Is there a definite reason for having a1 - a7 set as properties, as opposed to normal variables?

The reason I ask is to be able to make that code into a self-contained subroutine that I could reuse easily from one script to the next, without splitting it up by having separate properties. I tried it and it worked…but I didn’t know if there was a more long term reason that one attempt did not show.

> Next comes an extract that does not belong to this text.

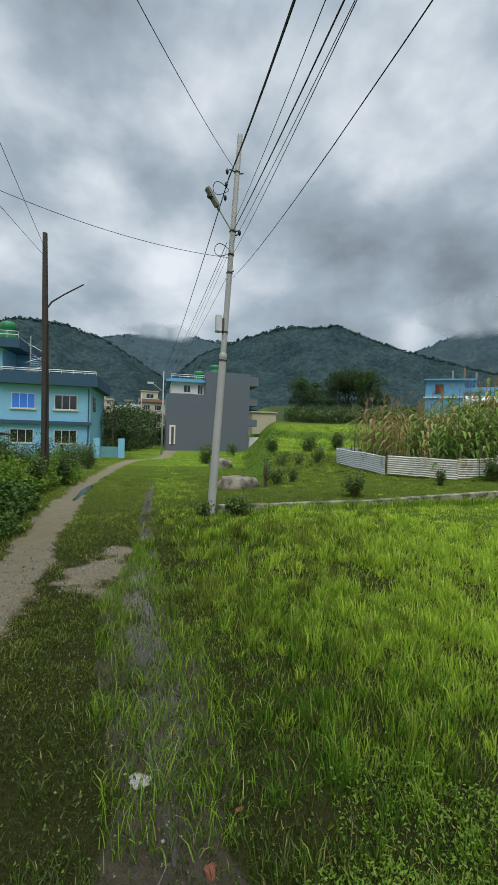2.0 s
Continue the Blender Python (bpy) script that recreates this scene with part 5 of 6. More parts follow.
    X = sh[..., 0] * np.cos(ang)[:, None] - sh[..., 1] * np.sin(ang)[:, None] + x[:, None]
    Y = sh[..., 0] * np.sin(ang)[:, None] + sh[..., 1] * np.cos(ang)[:, None] + y[:, None]
    Zz = sh[..., 2] + (terrain(x, y) + s * 0.25)[:, None]
    ob = raw_mesh("gravel", np.stack([X, Y, Zz], -1).reshape(-1, 3), (fq[None] + 8 * np.arange(n)[:, None, None]).reshape(-1, 4), np.zeros((0, 3), int), PEBBLE_STUFF, {"tone": np.repeat(rng.random(n), 8)})
    tagged(ob, "loose grey and white gravel stones", "gravel", kind="stuff")


PEBBLE_STUFF = leaf_mat("gravel_stone", (0.07, 0.06, 0.045), (0.31, 0.285, 0.24), dry=(0.22, 0.12, 0.08), through=0.0, rough=0.85)
litter()


def puddle():
    M = bpy.data.materials.new("muddy_water")
    M.use_nodes = True
    nt = M.node_tree
    bs = nt.nodes["Principled BSDF"]
    bs.inputs["Base Color"].default_value = (0.045, 0.036, 0.026, 1)
    bs.inputs["Roughness"].default_value = 0.06
    bs.inputs["Specular IOR Level"].default_value = 0.6
    n, b = nt.nodes.new("ShaderNodeTexNoise"), nt.nodes.new("ShaderNodeBump")
    n.inputs["Scale"].default_value = 14
    b.inputs["Strength"].default_value, b.inputs["Distance"].default_value = 0.08, 0.01
    link(nt, n.outputs["Fac"], b.inputs["Height"])
    link(nt, b.outputs[0], bs.inputs["Normal"])
    bm = BM()
    ys = np.linspace(2.6, 13.0, 62)
    row = []
    for y in ys:
        c, w = np.interp(y, DITCH_Y, DITCH_X), np.interp(y, DITCH_Y, DITCH_W) * 0.5 * float(sstep(2.5, 3.4, y) * (1 - sstep(11, 13.1, y)) + 0.02)
        zz = -0.040 + float(np.interp(y, [2, 10, 13], [0, 0, -0.03]))
        row.append((bm.verts.new((c - w, y, zz)), bm.verts.new((c + w, y, zz))))
    for a, b2 in zip(row, row[1:]):
        bm.faces.new((a[0], a[1], b2[1], b2[0]))
    ob = part("water", bm, M, None)
    tagged(ob, "shallow muddy water standing in the ditch", "puddle", kind="structure")
    # rainwater lying in the path's rut
    bm = BM()
    zz = max(tz(-1.24, y) for y in (10.6, 11.4, 12.2, 12.9)) + 0.012
    bm.faces.new([bm.verts.new((-1.24 + (0.10 + 0.03 * math.sin(3 * a)) * math.cos(a), 11.7 + 1.3 * math.sin(a), zz)) for a in np.linspace(0, 6.0, 22)])
    ob = part("water", bm, M, None)
    tagged(ob, "narrow rain puddle lying in the earth path", "puddle", kind="structure")


puddle()



# ---------------------------------------------------------------- plants
def wall_side(x, y):
    """Above 0 north of the east kerb wall."""
    return y - (-1.42 + (x - 2.22) * 0.196)


def field_rows(rng, r0, r1, per_m2, az0=-40, az1=122):
    area = 0.5 * radians(az1 - az0) * (r1 * r1 - r0 * r0)
    n = int(area * per_m2)
    r = np.sqrt(rng.uniform(r0 * r0, r1 * r1, n))
    a = np.radians(rng.uniform(az0, az1, n))
    return CX + r * np.sin(a), CY + r * np.cos(a), r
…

The main reason is to save time. The values are predefined when you run the script.
But you can also use normal variables.
If you access other sites than www.wpr.org, you can probably skip the filter lines, for example apple.com


set temp to ((path to temporary items as Unicode text) & "wpr.txt") -- define tempfile
set Ptemp to quoted form of POSIX path of temp
do shell script "curl http://www.apple.com/ -o " & Ptemp
do shell script "textutil -format html -inputencoding iso-8859-1 -convert txt -encoding UTF-16 " & Ptemp -- convert html to txt
set theText to paragraphs of (read file temp as Unicode text)
do shell script "rm " & Ptemp -- delete tempfile
set {TID, text item delimiters} to {text item delimiters, return}
set theText to theText as Unicode text
set text item delimiters to TID
theText

Note: in Leopard you even don’t need the temp file, because textutil can convert stdin to stdout

If you happen to own a copy of DEVONagent or DEVONthink, then the following code is a very convenient way to extract (rich) text from a given website. I use this a lot in our company when it comes to automated patent analysis:


tell application "DEVONagent"
	set htmlcode to download markup from "http://en.wikipedia.org/wiki/Steve_Wozniak"
	set sitetext to get rich text of htmlcode
end tell

If you only own DEVONthink, then just replace DEVONagent with DEVONthink in the above code example.